Pilonidal sinus

Specialty of Colorectal surgery

What is the pilonidal sinus?

A pilonidal sinus is a small tunnel in the skin which can fill with pus or fluid, resulting in either a cyst or abscess. These usually occur in the top of the buttocks where they divide. They do not always produce symptoms, however, if it becomes infected it requires attention. If you are aware of a pilonidal sinus, but it is not infected, it is important to take a ‘watch and wait’ approach. 

What are the symptoms of a pilonidal sinus?

If the pilonidal sinus becomes infected, then a cyst or abscess can form which can cause pain and discomfort, particularly when sitting down. Hence, infected pilonidal sinuses are common in people who sit down a lot, such as lorry or taxi drivers.

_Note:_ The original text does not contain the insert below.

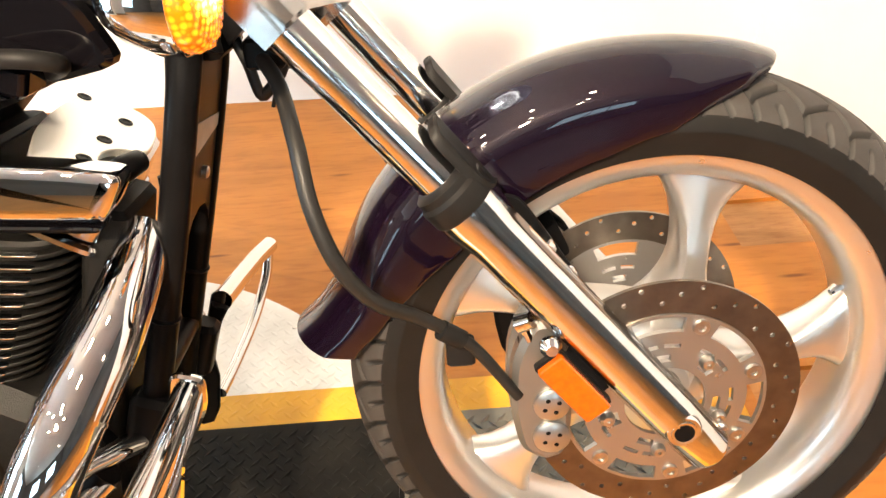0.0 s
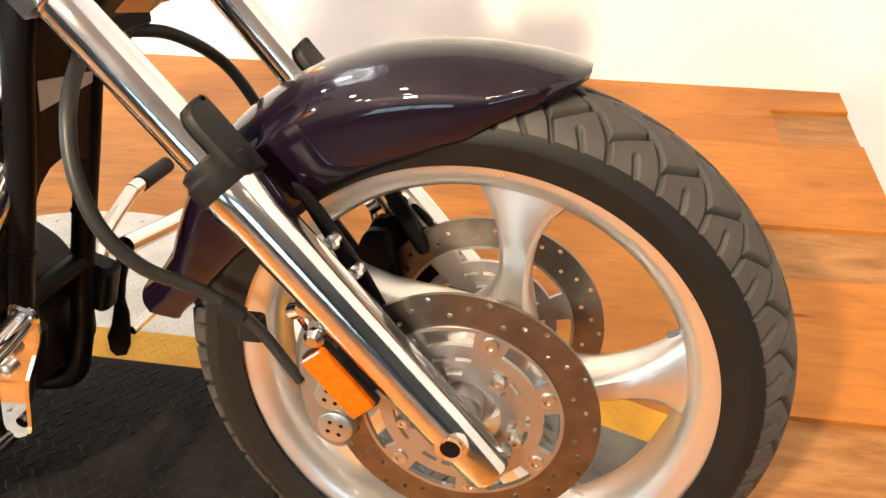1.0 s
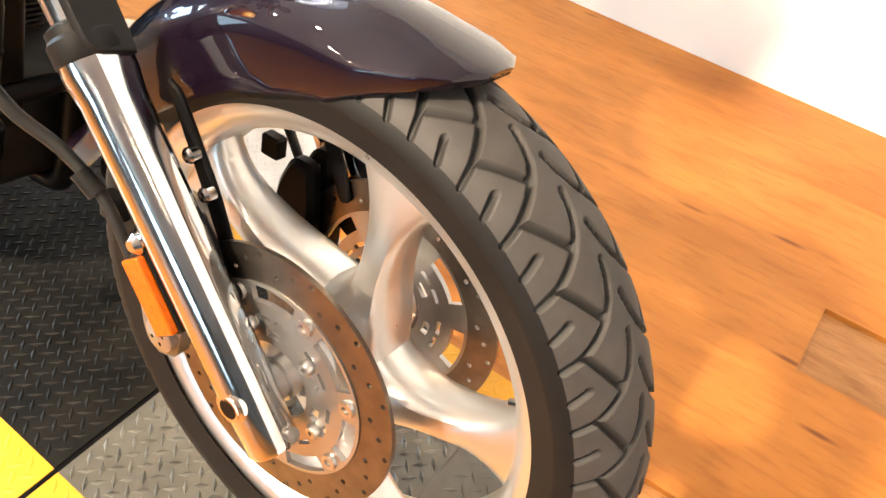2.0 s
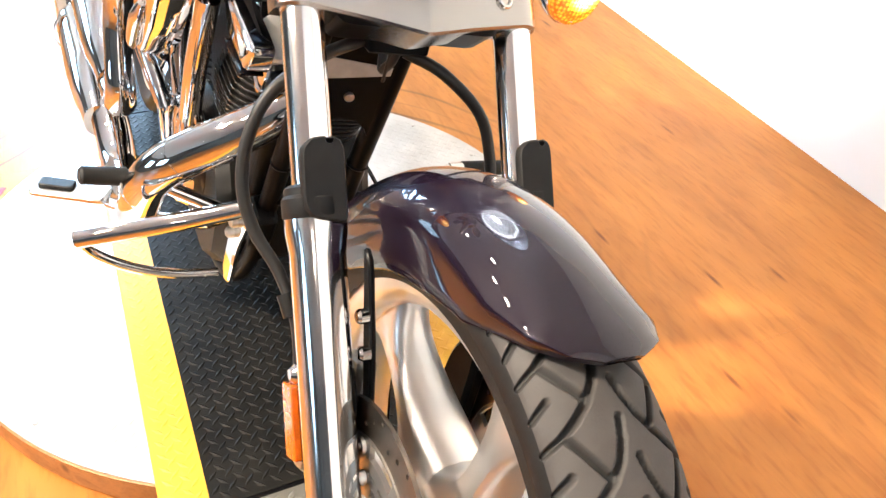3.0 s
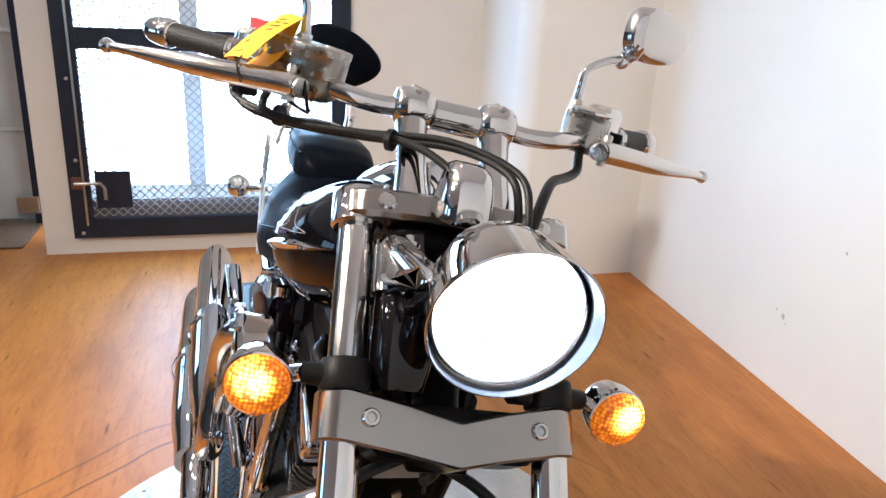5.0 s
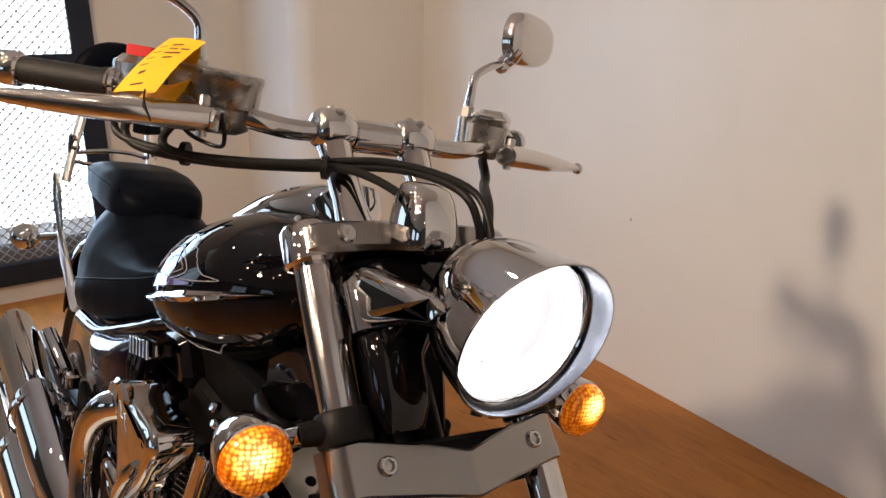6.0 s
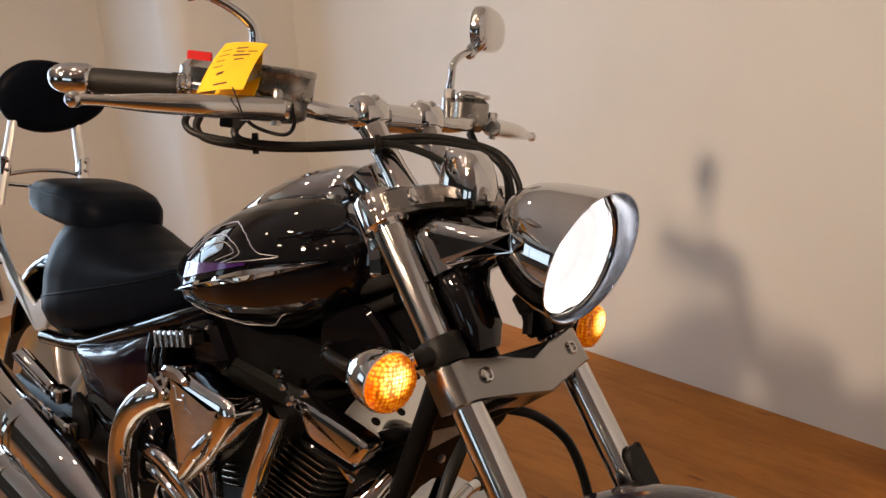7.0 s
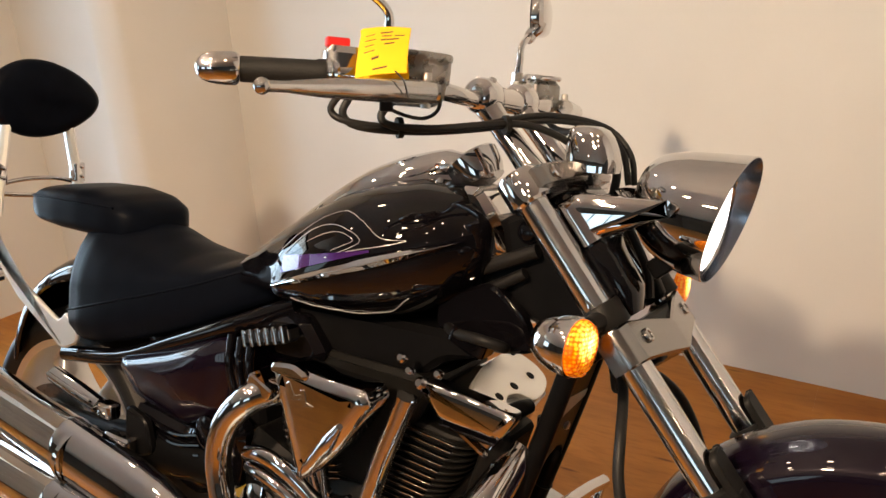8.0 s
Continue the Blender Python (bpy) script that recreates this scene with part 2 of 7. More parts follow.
def lit_lens(name, bulb):
    """A moulded amber lens, its glow painted round a bulb point in its space."""
    m = material(name, (0.75, 0.13, 0.004), 0.12, coat=0.6)
    nt = m.node_tree
    b = nt.nodes["Principled BSDF"]
    co = nt.nodes.new("ShaderNodeTexCoord")
    away = nt.nodes.new("ShaderNodeVectorMath")
    away.operation = "DISTANCE"
    away.inputs[1].default_value = bulb
    nt.links.new(co.outputs["Object"], away.inputs[0])
    # no bulb is built: falloff and hot spot lie in the emission
    fall = nt.nodes.new("ShaderNodeValToRGB")
    fall.color_ramp.elements[0].position, fall.color_ramp.elements[1].position = 0.010, 0.055
    fall.color_ramp.elements[0].color, fall.color_ramp.elements[1].color = (1.0, 0.70, 0.22, 1), (0.30, 0.055, 0.001, 1)
    mid = fall.color_ramp.elements.new(0.026)
    mid.color = (0.85, 0.26, 0.012, 1)
    nt.links.new(away.outputs["Value"], fall.inputs["Fac"])
    cells = nt.nodes.new("ShaderNodeTexVoronoi")
    cells.inputs["Scale"].default_value, cells.inputs["Randomness"].default_value = 185.0, 0.35
    nt.links.new(co.outputs["Object"], cells.inputs["Vector"])
    lift = nt.nodes.new("ShaderNodeMapRange")
    lift.inputs["From Min"].default_value, lift.inputs["From Max"].default_value = 0.1, 0.62
    lift.inputs["To Min"].default_value, lift.inputs["To Max"].default_value = 3.0, 0.28
    nt.links.new(cells.outputs["Distance"], lift.inputs["Value"])
    nt.links.new(fall.outputs["Color"], b.inputs["Emission Color"])
    near = nt.nodes.new("ShaderNodeMapRange")
    near.inputs["From Min"].default_value, near.inputs["From Max"].default_value = 0.012, 0.030
    near.inputs["To Min"].default_value, near.inputs["To Max"].default_value = 9.0, 1.0
    nt.links.new(away.outputs["Value"], near.inputs["Value"])
    power = nt.nodes.new("ShaderNodeMath")
    power.operation = "MULTIPLY"
    nt.links.new(lift.outputs["Result"], power.inputs[0])
    nt.links.new(near.outputs["Result"], power.inputs[1])
    nt.links.new(power.outputs[0], b.inputs["Emission Strength"])
    bn = nt.nodes.new("ShaderNodeBump")
    bn.inputs["Strength"].default_value, bn.inputs["Distance"].default_value = 0.6, 0.001
    nt.links.new(cells.outputs["Distance"], bn.inputs["Height"])
    nt.links.new(bn.outputs["Normal"], b.inputs["Normal"])
    return m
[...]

Signs of an infected pilonidal sinus are:

  • swelling, pain and tenderness
  • red skin around the cyst
  • pain when sitting
  • pus

What causes a pilonidal sinus?

The cause of a pilonidal sinus is still unknown, however, it is thought to be caused by a combination of the following:

  • Friction from sitting down a lot, which can cause an ingrown hair which leads to a pilonidal sinus forming.
  • A change in hormones. Pilonidal sinuses form after puberty. 

How can an infected pilonidal sinus be prevented?

It can help to keep the area very clean, and to avoid sitting for long periods of time. 

What is the treatment for a pilonidal sinus?

If the infected pilonidal sinus is not too painful or advanced, then antibiotics will be prescribed to fight the infection. However, this treatment does not fully heal the sinus, so after the infection is gone, it is important to keep the area clean and hair-free with frequent shaving.

If the infection is particularly bad, the abscess might be lanced to drain the pus, hair and blood from the sinus. Once it is healed, it is important to pay attention to the site and keep it clean. Depending on the size of the abscess, this procedure will be done either under local or general anaesthetic.

Surgery can also be carried out to remove the sinus altogether. The wound will either be left to heal openly, or it will be flattened and closed with stitches. Both have their advantages and disadvantages. Open healing has a lower risk of the sinus returning, however, recovery time is up to 12 weeks. Closed healing has a quicker recovery time, but the chances of infection returning are higher.